▶ Job: Reproduce every entry below precisely. Pictures are excluded from the copy.

------------------------------

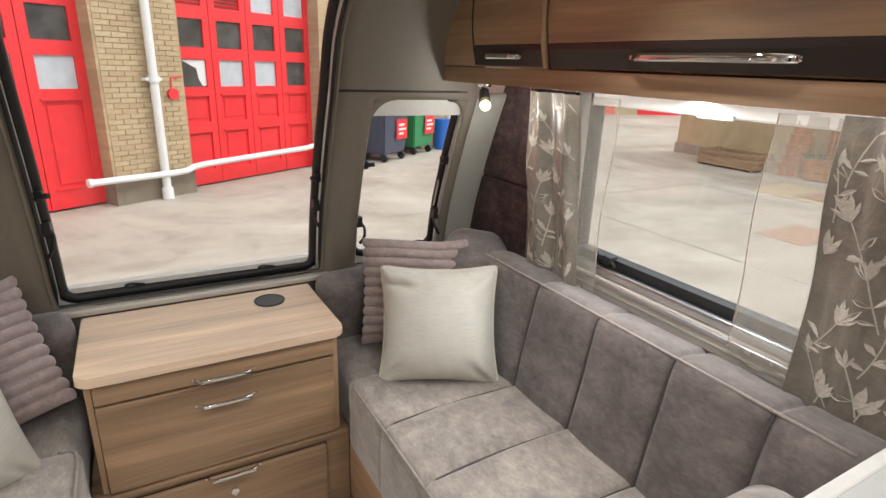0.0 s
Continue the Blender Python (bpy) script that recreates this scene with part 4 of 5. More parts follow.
lamp("kitchen_lamp", "AREA", look((1.0, 0.28, 1.53), (1.02, 0.28, 0)), 0.85, COOL, size=(0.04, 1.3))
# main ceiling lamp
main = thing("ceiling_light", "round flat white ceiling light, lit", "light", (0, 0.45, 1.99))
part("rim", cylinder((0, 0.45, 1.9945), (0, 0.45, 1.975), 0.125, 40), white_m, main)
part("diffuser", cylinder((0, 0.45, 1.9755), (0, 0.45, 1.97), 0.11, 40), down_m, main)
lamp("ceiling_lamp", "AREA", look((0, 0.45, 1.96), (0, 0.4501, 0)), 4.8, WARM, size=(0.2, 0.2))
main2 = thing("ceiling_light", "round flat white ceiling light, lit", "light", (0, -1.0, 1.99))
part("rim", cylinder((0, -1.0, 1.9945), (0, -1.0, 1.975), 0.125, 40), white_m, main2)
part("diffuser", cylinder((0, -1.0, 1.9755), (0, -1.0, 1.97), 0.11, 40), down_m, main2)
lamp("ceiling_lamp", "AREA", look((0, -1.0, 1.96), (0, -0.9999, 0)), 2.2, WARM, size=(0.2, 0.2))

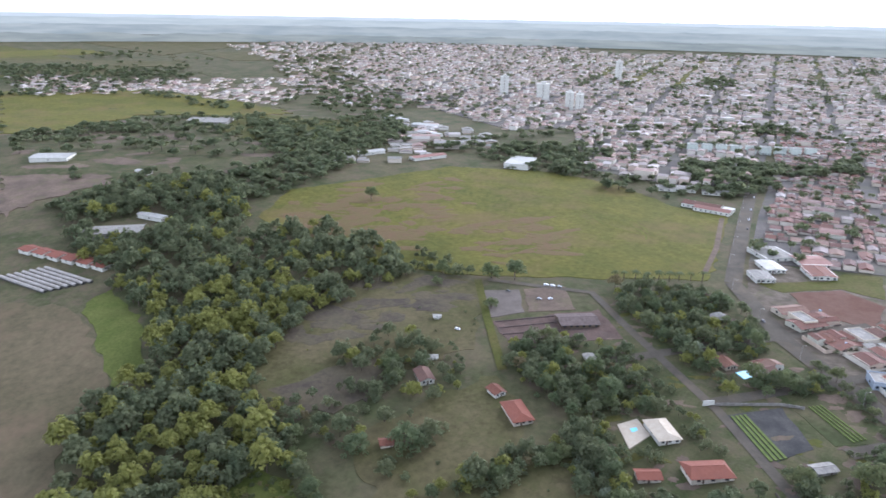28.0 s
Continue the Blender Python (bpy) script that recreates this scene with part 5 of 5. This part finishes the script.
pl = [(x, y, rnd.uniform(0.9, 1.7)) for x, y in spots(WOODS, 7.4, 1.0, [OPEN])] + [(x, y, rnd.uniform(0.7, 1.3)) for x, y in spots(BOTTOM, 5.8, 1.0, [OPEN])]
woods("woods", pl, 13, 0.62, "dense dark green woods along the creek", ["leaf_far", "leaf_light", "shrub"], (4, 4.5, 1.5))
pl = [(x, y, rnd.uniform(1.0, 1.8)) for x, y in spots(WOODS2, 9.0, 0.92, SHED_AREA)]
pl += [(x, y, rnd.uniform(0.6, 1.1)) for x, y in spots([(-345, 440), (-318, 456), (-300, 470), (-345, 470), (-390, 468)], 9)]
brush = [(x, y, rnd.uniform(0.25, 0.6)) for x, y in spots(OPEN, 3.6, 0.85)]
woods("brush", brush, 16, 0.5, "low yellow-green brush in a gap of the woods", ["leaf_light", "leaf_dry", "leaf_far"], (6, 1.5, 1.5), 9)
woods("woods", pl, 7, 0.75, "dark woods between the fields", ["leaf_far", "leaf_light", "shrub"], (5, 1.2, 2))
pl = []
for poly, sp, keep in (
    ([(-621, 445), (-661, 491), (-812, 731), (-857, 828), (-734, 751), (-587, 530), (-560, 430)], 15, 0.8),
    ([(43, 1389), (222, 1238), (350, 1075), (444, 1148), (498, 1386), (249, 1395)], 14, 0.95),
    ([(240, 715), (335, 1040), (385, 1000), (340, 850), (300, 712)], 13, 0.9),
    ([(458, 1185), (677, 1038), (760, 900), (700, 840), (587, 905), (411, 1051)], 13, 0.95),
    ([(192, 700), (300, 706), (410, 684), (520, 652), (520, 640), (410, 668), (300, 690), (200, 688)], 9, 0.8),
    ([(-376, 847), (-352, 973), (-270, 860), (-290, 795)], 13, 0.85), ([(-480, 800), (-500, 780), (-545, 780), (-620, 700), (-660, 720), (-560, 850), (-450, 880)], 15, 0.8),
    ([(30, 740), (60, 800), (140, 860), (150, 800), (100, 760)], 14, 0.6), ([(60, 960), (120, 1000), (140, 1000), (120, 940)], 12, 0.8), ([(100, 1040), (150, 1140), (170, 1120), (130, 1020)], 12, 0.8),
    ([(-1000, 420), (-760, 420), (-700, 560), (-860, 700), (-1080, 700), (-1100, 500)], 26, 0.5), ([(-700, 270), (-1100, 290), (-1150, 380), (-760, 400)], 30, 0.45),
    ([(-1100, 760), (-860, 830), (-950, 980), (-1434, 1109), (-1300, 900)], 24, 0.6), ([(-1500, 420), (-1380, 640), (-1100, 740), (-1060, 700), (-1370, 600), (-1480, 400)], 20, 0.7),
    ([(-1940, 493), (-1831, 674), (-1692, 846), (-1477, 762), (-1534, 563), (-1561, 420)], 22, 0.85), ([(-1018, 337), (-947, 468), (-1020, 501), (-1069, 439)], 17, 0.7), ([(-681, 284), (-732, 410), (-615, 350), (-637, 300)], 14, 0.8),
    ([(-371, 832), (-339, 846), (-308, 899), (-255, 951), (-277, 992), (-360, 946), (-400, 890)], 12, 0.8), ([(-264, 985), (-243, 1003), (-268, 1068), (-284, 1052)], 9, 1), ([(-753, 1574), (-692, 1630), (-756, 1760), (-816, 1702)], 17, 0.9), ([(-464, 1224), (-425, 1269), (-391, 1183), (-470, 1150)], 15, 0.8),
    ([(-575, 818), (-484, 817), (-438, 777), (-451, 735), (-505, 770)], 13, 0.7), ([(-989, 644), (-861, 658), (-703, 620), (-657, 558), (-730, 535)], 15, 0.8), ([(36, 847), (83, 838), (90, 979), (47, 960)], 12, 0.8), ([(-15, 757), (22, 726), (36, 760), (-5, 800)], 12, 0.7), ([(-24, 988), (-15, 900), (40, 900), (40, 985)], 16, 0.5),
    ([(130, 1420), (560, 1700), (900, 1500), (880, 1380), (471, 1460), (300, 1420)], 34, 0.4)):
    pl += [(x, y, rnd.uniform(1.4, 2.2)) for x, y in spots(poly, sp, keep)]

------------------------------

▶ Reply:
0.0 s
Continue the Blender Python (bpy) script that recreates this scene with part 4 of 5. More parts follow.
lamp("kitchen_lamp", "AREA", look((1.0, 0.28, 1.53), (1.02, 0.28, 0)), 0.85, COOL, size=(0.04, 1.3))
# main ceiling lamp
main = thing("ceiling_light", "round flat white ceiling light, lit", "light", (0, 0.45, 1.99))
part("rim", cylinder((0, 0.45, 1.9945), (0, 0.45, 1.975), 0.125, 40), white_m, main)
part("diffuser", cylinder((0, 0.45, 1.9755), (0, 0.45, 1.97), 0.11, 40), down_m, main)
lamp("ceiling_lamp", "AREA", look((0, 0.45, 1.96), (0, 0.4501, 0)), 4.8, WARM, size=(0.2, 0.2))
main2 = thing("ceiling_light", "round flat white ceiling light, lit", "light", (0, -1.0, 1.99))
part("rim", cylinder((0, -1.0, 1.9945), (0, -1.0, 1.975), 0.125, 40), white_m, main2)
part("diffuser", cylinder((0, -1.0, 1.9755), (0, -1.0, 1.97), 0.11, 40), down_m, main2)
lamp("ceiling_lamp", "AREA", look((0, -1.0, 1.96), (0, -0.9999, 0)), 2.2, WARM, size=(0.2, 0.2))

28.0 s
Continue the Blender Python (bpy) script that recreates this scene with part 5 of 5. This part finishes the script.
pl = [(x, y, rnd.uniform(0.9, 1.7)) for x, y in spots(WOODS, 7.4, 1.0, [OPEN])] + [(x, y, rnd.uniform(0.7, 1.3)) for x, y in spots(BOTTOM, 5.8, 1.0, [OPEN])]
woods("woods", pl, 13, 0.62, "dense dark green woods along the creek", ["leaf_far", "leaf_light", "shrub"], (4, 4.5, 1.5))
pl = [(x, y, rnd.uniform(1.0, 1.8)) for x, y in spots(WOODS2, 9.0, 0.92, SHED_AREA)]
pl += [(x, y, rnd.uniform(0.6, 1.1)) for x, y in spots([(-345, 440), (-318, 456), (-300, 470), (-345, 470), (-390, 468)], 9)]
brush = [(x, y, rnd.uniform(0.25, 0.6)) for x, y in spots(OPEN, 3.6, 0.85)]
woods("brush", brush, 16, 0.5, "low yellow-green brush in a gap of the woods", ["leaf_light", "leaf_dry", "leaf_far"], (6, 1.5, 1.5), 9)
woods("woods", pl, 7, 0.75, "dark woods between the fields", ["leaf_far", "leaf_light", "shrub"], (5, 1.2, 2))
pl = []
for poly, sp, keep in (
    ([(-621, 445), (-661, 491), (-812, 731), (-857, 828), (-734, 751), (-587, 530), (-560, 430)], 15, 0.8),
    ([(43, 1389), (222, 1238), (350, 1075), (444, 1148), (498, 1386), (249, 1395)], 14, 0.95),
    ([(240, 715), (335, 1040), (385, 1000), (340, 850), (300, 712)], 13, 0.9),
    ([(458, 1185), (677, 1038), (760, 900), (700, 840), (587, 905), (411, 1051)], 13, 0.95),
    ([(192, 700), (300, 706), (410, 684), (520, 652), (520, 640), (410, 668), (300, 690), (200, 688)], 9, 0.8),
    ([(-376, 847), (-352, 973), (-270, 860), (-290, 795)], 13, 0.85), ([(-480, 800), (-500, 780), (-545, 780), (-620, 700), (-660, 720), (-560, 850), (-450, 880)], 15, 0.8),
    ([(30, 740), (60, 800), (140, 860), (150, 800), (100, 760)], 14, 0.6), ([(60, 960), (120, 1000), (140, 1000), (120, 940)], 12, 0.8), ([(100, 1040), (150, 1140), (170, 1120), (130, 1020)], 12, 0.8),
    ([(-1000, 420), (-760, 420), (-700, 560), (-860, 700), (-1080, 700), (-1100, 500)], 26, 0.5), ([(-700, 270), (-1100, 290), (-1150, 380), (-760, 400)], 30, 0.45),
    ([(-1100, 760), (-860, 830), (-950, 980), (-1434, 1109), (-1300, 900)], 24, 0.6), ([(-1500, 420), (-1380, 640), (-1100, 740), (-1060, 700), (-1370, 600), (-1480, 400)], 20, 0.7),
    ([(-1940, 493), (-1831, 674), (-1692, 846), (-1477, 762), (-1534, 563), (-1561, 420)], 22, 0.85), ([(-1018, 337), (-947, 468), (-1020, 501), (-1069, 439)], 17, 0.7), ([(-681, 284), (-732, 410), (-615, 350), (-637, 300)], 14, 0.8),
    ([(-371, 832), (-339, 846), (-308, 899), (-255, 951), (-277, 992), (-360, 946), (-400, 890)], 12, 0.8), ([(-264, 985), (-243, 1003), (-268, 1068), (-284, 1052)], 9, 1), ([(-753, 1574), (-692, 1630), (-756, 1760), (-816, 1702)], 17, 0.9), ([(-464, 1224), (-425, 1269), (-391, 1183), (-470, 1150)], 15, 0.8),
    ([(-575, 818), (-484, 817), (-438, 777), (-451, 735), (-505, 770)], 13, 0.7), ([(-989, 644), (-861, 658), (-703, 620), (-657, 558), (-730, 535)], 15, 0.8), ([(36, 847), (83, 838), (90, 979), (47, 960)], 12, 0.8), ([(-15, 757), (22, 726), (36, 760), (-5, 800)], 12, 0.7), ([(-24, 988), (-15, 900), (40, 900), (40, 985)], 16, 0.5),
    ([(130, 1420), (560, 1700), (900, 1500), (880, 1380), (471, 1460), (300, 1420)], 34, 0.4)):
    pl += [(x, y, rnd.uniform(1.4, 2.2)) for x, y in spots(poly, sp, keep)]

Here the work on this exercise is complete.